• GIVEN EXERCISE: Restate the listing below word for word, omitting any images.

>> Begin DATA BLOCK

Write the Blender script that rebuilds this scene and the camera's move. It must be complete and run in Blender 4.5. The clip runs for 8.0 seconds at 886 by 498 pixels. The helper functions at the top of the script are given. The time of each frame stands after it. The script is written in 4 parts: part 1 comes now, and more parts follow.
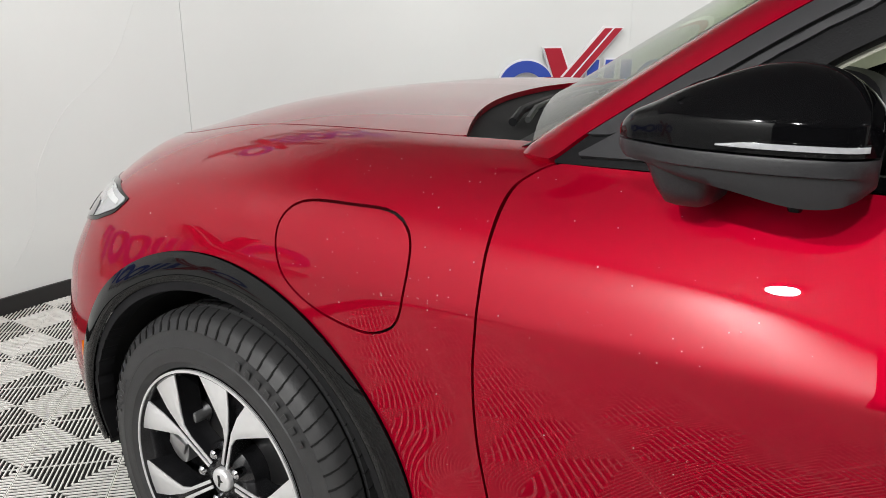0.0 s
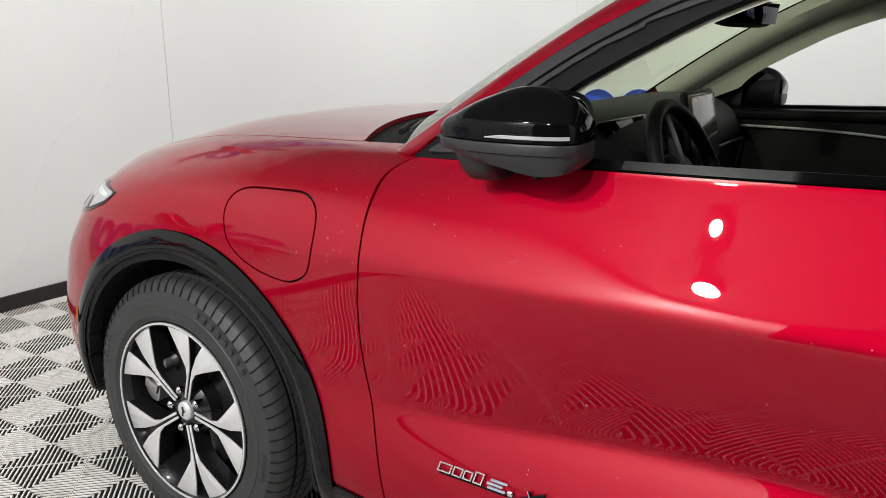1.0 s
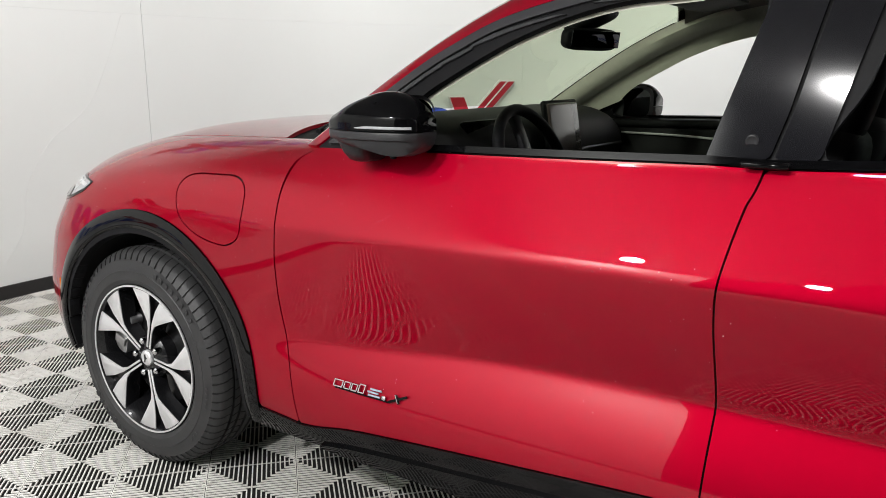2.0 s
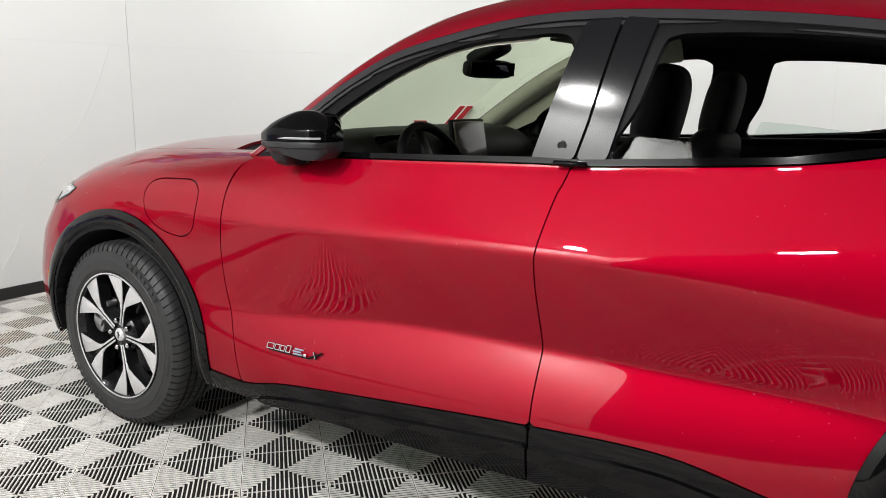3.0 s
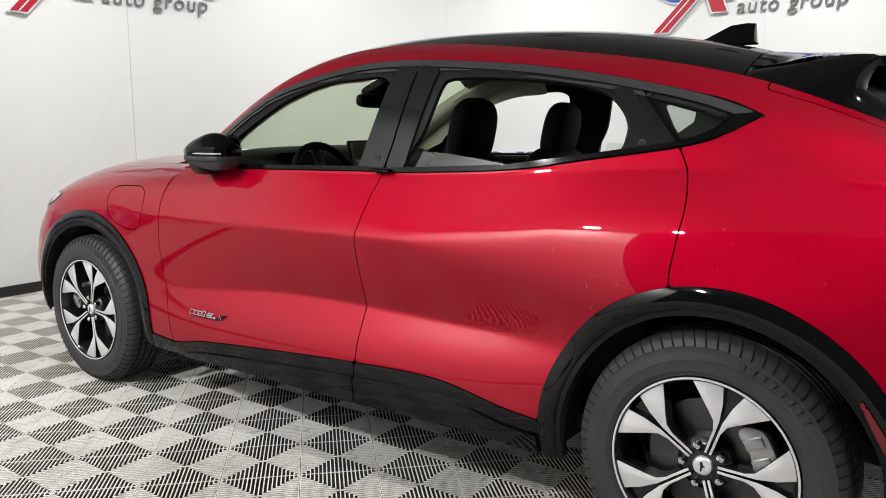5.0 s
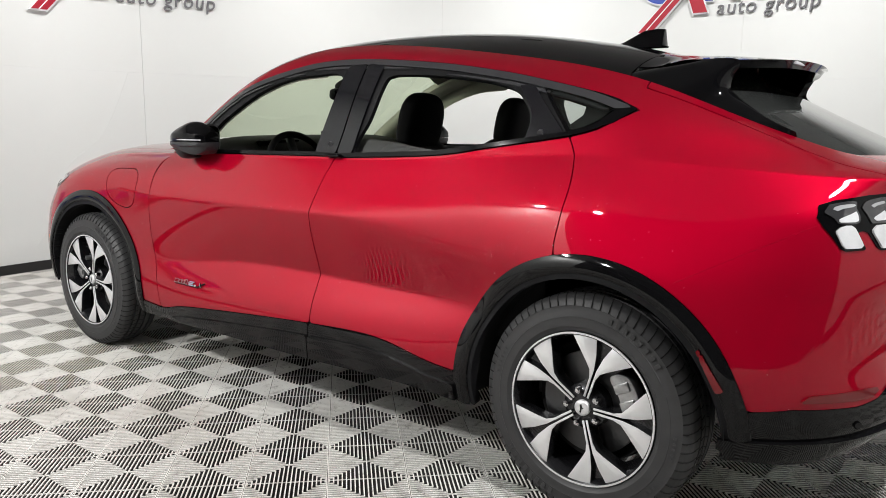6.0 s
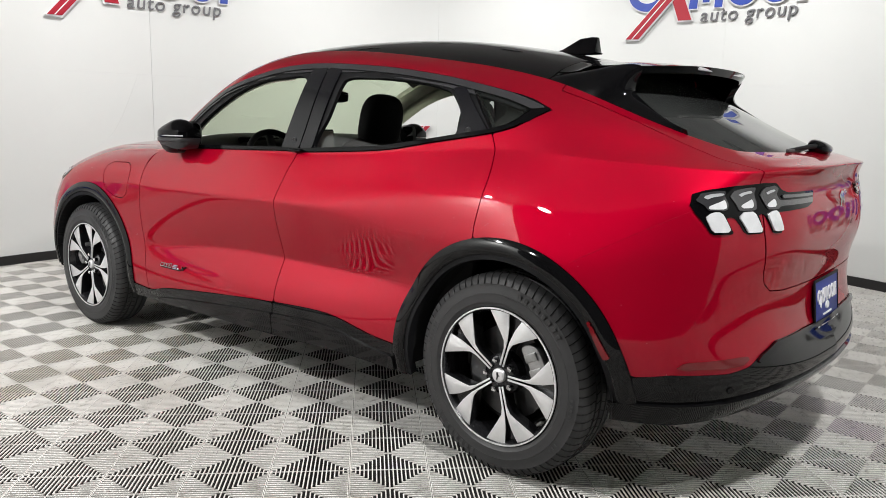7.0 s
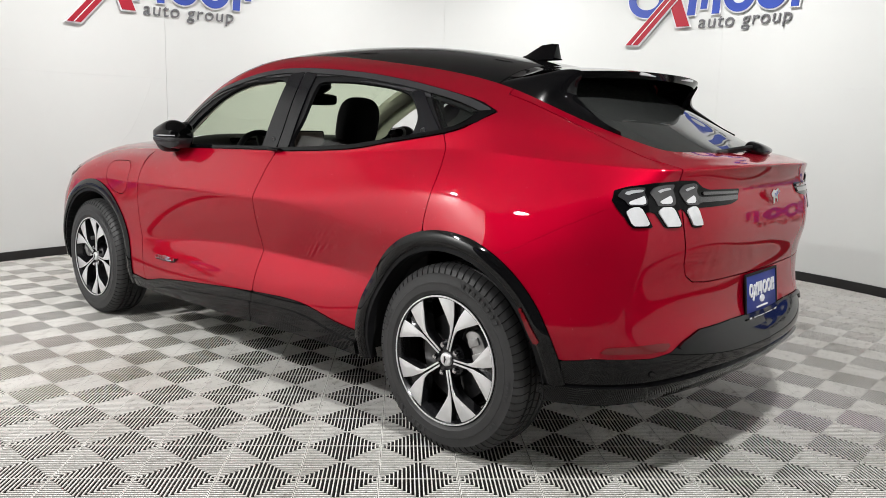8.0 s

>> End DATA BLOCK

• TASK RESULT:
Write the Blender script that rebuilds this scene and the camera's move. It must be complete and run in Blender 4.5. The clip runs for 8.0 seconds at 886 by 498 pixels. The helper functions at the top of the script are given. The time of each frame stands after it. The script is written in 4 parts: part 1 comes now, and more parts follow.
0.0 s
1.0 s
2.0 s
3.0 s
5.0 s
6.0 s
7.0 s
8.0 s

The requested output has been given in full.